__Task details__:
Set down the lines from the one containing "curve.update()" to the one containing "setattr(scene.view_settings, path, value)", both lines included, exactly as they stand and with no other lines.

===== Stored data

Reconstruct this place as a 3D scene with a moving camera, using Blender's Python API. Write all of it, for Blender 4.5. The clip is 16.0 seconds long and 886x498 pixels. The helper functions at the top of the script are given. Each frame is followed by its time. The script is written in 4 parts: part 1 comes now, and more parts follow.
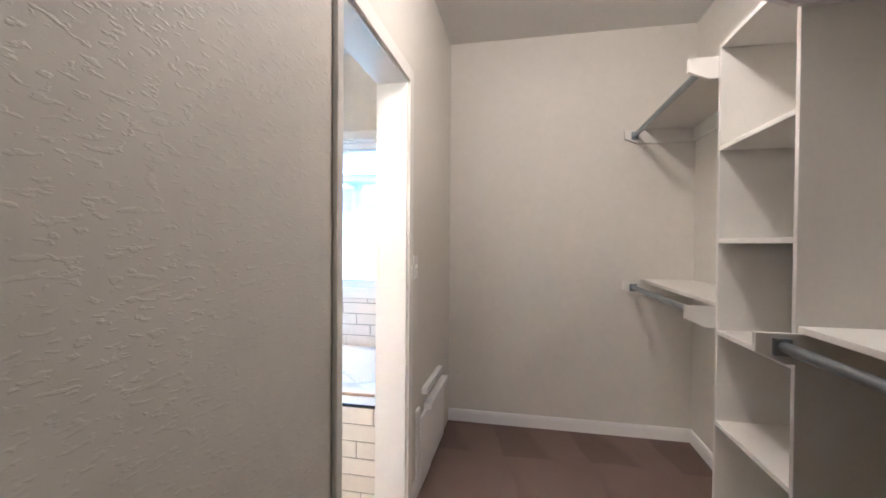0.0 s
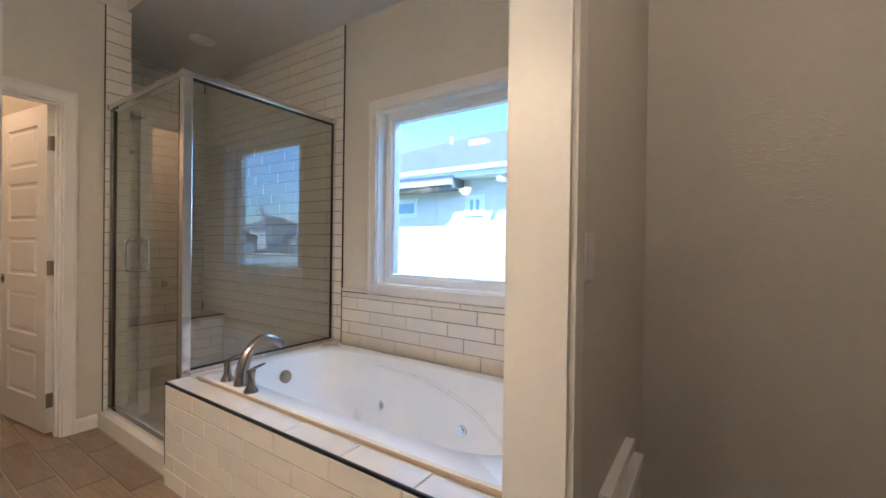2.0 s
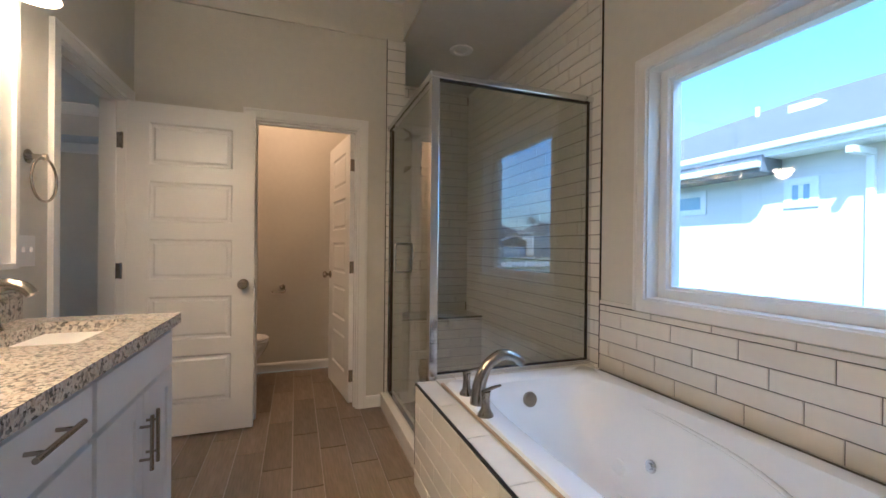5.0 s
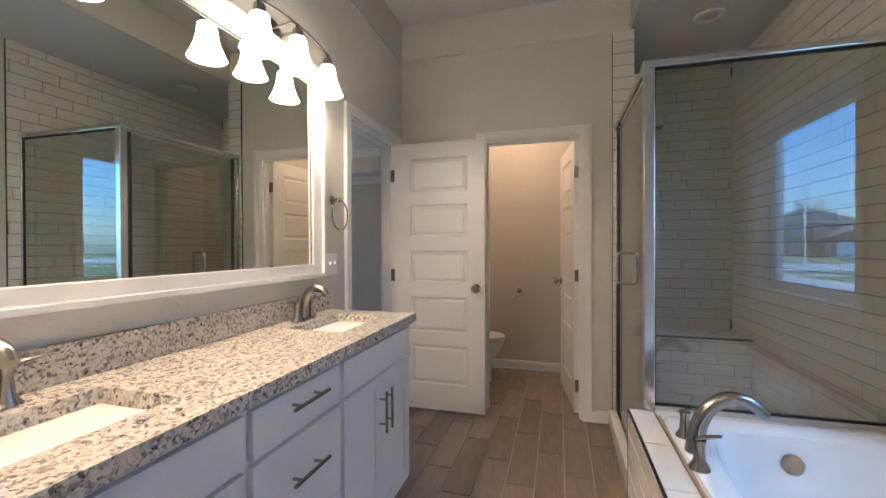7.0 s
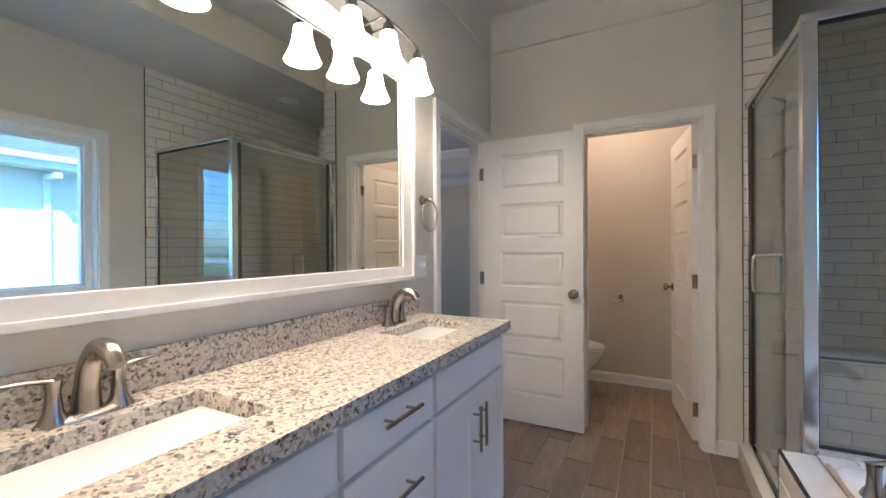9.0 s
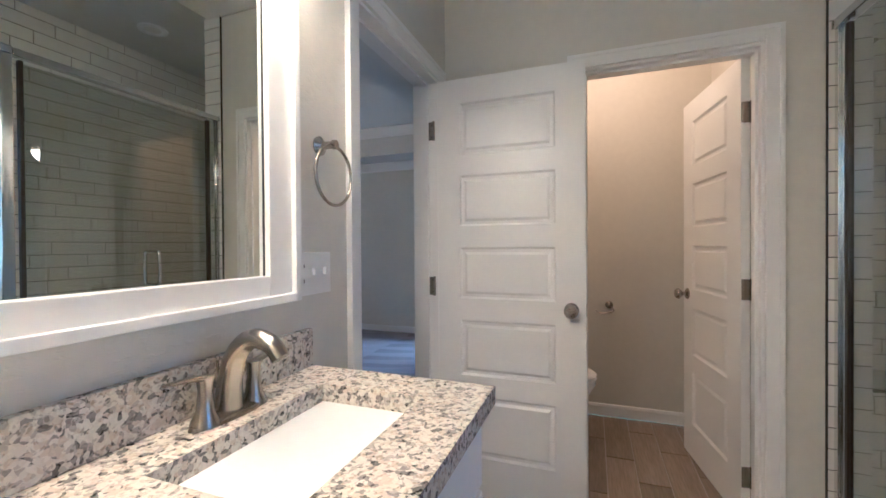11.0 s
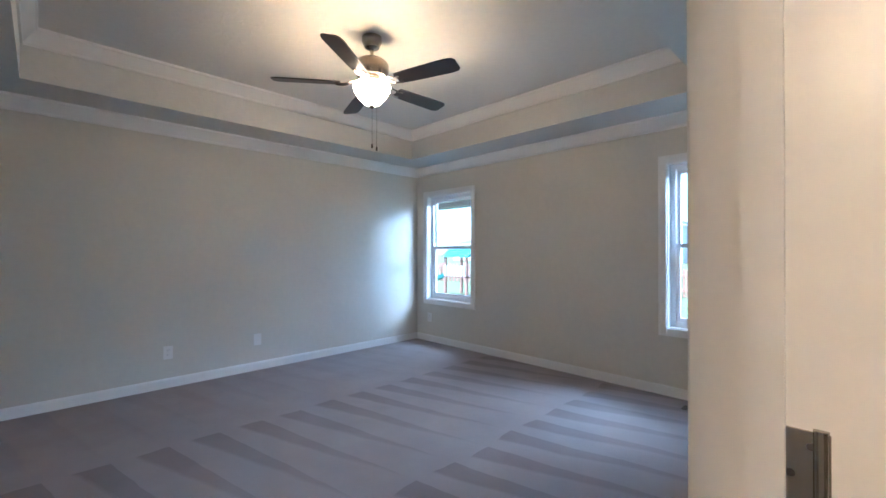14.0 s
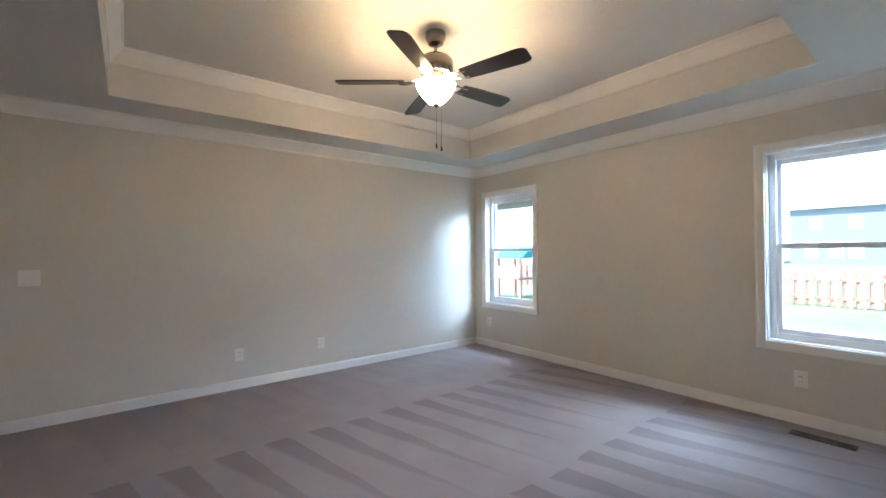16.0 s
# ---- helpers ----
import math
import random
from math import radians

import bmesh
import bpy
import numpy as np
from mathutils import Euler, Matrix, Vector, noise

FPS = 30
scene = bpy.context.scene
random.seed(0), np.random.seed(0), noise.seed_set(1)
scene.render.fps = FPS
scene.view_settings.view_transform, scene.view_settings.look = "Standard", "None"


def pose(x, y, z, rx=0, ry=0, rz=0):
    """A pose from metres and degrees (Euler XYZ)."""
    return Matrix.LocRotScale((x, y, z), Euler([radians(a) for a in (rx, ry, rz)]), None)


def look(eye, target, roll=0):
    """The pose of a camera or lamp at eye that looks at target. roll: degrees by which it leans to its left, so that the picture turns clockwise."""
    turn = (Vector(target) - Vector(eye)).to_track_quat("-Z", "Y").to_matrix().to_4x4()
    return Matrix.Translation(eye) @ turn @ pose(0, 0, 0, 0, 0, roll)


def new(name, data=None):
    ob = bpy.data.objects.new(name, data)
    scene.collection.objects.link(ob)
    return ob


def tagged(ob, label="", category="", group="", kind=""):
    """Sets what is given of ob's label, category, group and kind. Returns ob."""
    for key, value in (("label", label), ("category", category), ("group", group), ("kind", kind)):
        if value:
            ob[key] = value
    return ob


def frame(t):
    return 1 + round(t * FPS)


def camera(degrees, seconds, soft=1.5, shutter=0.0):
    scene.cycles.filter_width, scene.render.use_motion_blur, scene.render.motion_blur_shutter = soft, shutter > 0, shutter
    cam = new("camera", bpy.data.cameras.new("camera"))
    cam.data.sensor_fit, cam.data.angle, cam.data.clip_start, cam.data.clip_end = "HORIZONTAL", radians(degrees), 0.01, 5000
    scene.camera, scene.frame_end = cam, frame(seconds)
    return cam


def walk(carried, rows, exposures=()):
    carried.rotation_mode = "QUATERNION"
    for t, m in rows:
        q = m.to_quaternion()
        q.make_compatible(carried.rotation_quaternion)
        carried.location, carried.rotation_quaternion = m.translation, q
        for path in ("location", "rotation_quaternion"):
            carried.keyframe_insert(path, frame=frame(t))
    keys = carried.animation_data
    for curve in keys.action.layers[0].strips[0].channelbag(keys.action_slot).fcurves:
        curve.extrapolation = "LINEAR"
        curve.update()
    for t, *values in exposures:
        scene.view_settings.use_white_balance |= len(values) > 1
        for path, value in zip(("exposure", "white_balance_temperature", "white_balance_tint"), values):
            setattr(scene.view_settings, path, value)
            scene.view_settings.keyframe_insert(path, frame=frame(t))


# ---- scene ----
PATH = [
    (0, (0.328, -0.043, 1.299), (2.289, 0.35, 1.272), 0.4),
    (0.5, (0.655, -0.048, 1.273), (2.577, 0.504, 1.256), 0.4),
    (1, (0.943, 0.073, 1.231), (2.81, 0.792, 1.23), 0.5),
    (1.3, (1.046, 0.167, 1.218), (2.872, 0.983, 1.216), 0.4),
    (1.5, (1.133, 0.17, 1.21), (2.908, 1.091, 1.207), 0.7),
    (1.6, (1.179, 0.17, 1.197), (2.922, 1.151, 1.197), 0.7),
    (1.8, (1.246, 0.202, 1.195), (2.948, 1.252, 1.19), 0.7),
    (2, (1.271, 0.234, 1.2), (2.932, 1.348, 1.187), 0.8),
    (2.5, (1.362, 0.341, 1.186), (2.895, 1.626, 1.178), 0.8),
    (3, (1.449, 0.416, 1.182), (2.838, 1.855, 1.175), 0.7),
    (3.2, (1.468, 0.419, 1.178), (2.799, 1.912, 1.176), 0.8),
    (5.3, (1.649, 0.533, 1.194), (2.157, 2.467, 1.189), 0.3),
    (5.5, (1.677, 0.518, 1.204), (2.057, 2.481, 1.2), 0.1),
    (6, (1.728, 0.487, 1.247), (1.796, 2.486, 1.233), -0.0),
    (6.5, (1.821, 0.489, 1.252), (1.567, 2.472, 1.238), -0.1),
    (7, (1.876, 0.475, 1.257), (1.329, 2.399, 1.242), -0.2),
    (7.5, (1.906, 0.464, 1.261), (1.133, 2.309, 1.245), -0.2),
    (8, (1.909, 0.462, 1.264), (0.991, 2.239, 1.251), -0.3),
    (8.2, (1.902, 0.467, 1.262), (0.947, 2.224, 1.251), -0.3),
    (10.3, (1.498, 1.109, 1.251), (0.728, 2.955, 1.238), -0.4),
    (10.5, (1.469, 1.216, 1.242), (0.731, 3.075, 1.223), -0.4),
    (11, (1.384, 1.535, 1.234), (0.691, 3.411, 1.216), -0.4),
    (11.5, (1.317, 1.896, 1.223), (0.614, 3.768, 1.209), -0.3),
    (12, (1.266, 2.252, 1.228), (0.406, 4.057, 1.195), -0.4),
    (12.25, (1.196, 2.435, 1.227), (0.265, 4.208, 1.2), -0.3),
    (12.5, (1.069, 2.565, 1.226), (0.07, 4.298, 1.207), -0.2),
    (13, (0.922, 2.758, 1.215), (-0.249, 4.379, 1.212), -0.0),
    (13.5, (0.784, 2.856, 1.232), (-0.535, 4.36, 1.234), -0.1),
    (14, (0.663, 2.89, 1.252), (-0.757, 4.298, 1.262), -0.0),
    (14.5, (0.587, 2.9, 1.251), (-0.896, 4.243, 1.27), -0.2),
    (15, (0.54, 2.913, 1.255), (-0.977, 4.216, 1.276), -0.3),
    (15.5, (0.505, 2.913, 1.261), (-1.044, 4.178, 1.282), -0.4),
    (16, (0.473, 2.894, 1.273), (-1.107, 4.12, 1.289), -0.5),
]
cam = camera(94.9, 16.0, soft=1.6)
EXPOSURES = [(0, 2.95, 3800, 5), (0.8, 2.5, 3700, 3), (1.5, 1.9, 4200, 4), (3.0, 1.7, 4300, 4), (5.5, 1.6, 4300, 4), (7.0, 1.85, 4050, 4), (8.0, 1.95, 3900, 3), (11.0, 2.0, 3750, 3),
             (12.0, 2.2, 3650, 2), (12.6, 2.1, 3700, 1), (13.2, 2.25, 4050, 4), (14.0, 2.45, 4300, 4), (14.6, 2.65, 4550, 4), (16, 2.75, 4850, 4)]
walk(cam, [(t, look(eye, target, roll)) for t, eye, target, roll in PATH], EXPOSURES)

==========

__Correct response__:
        curve.update()
    for t, *values in exposures:
        scene.view_settings.use_white_balance |= len(values) > 1
        for path, value in zip(("exposure", "white_balance_temperature", "white_balance_tint"), values):
            setattr(scene.view_settings, path, value)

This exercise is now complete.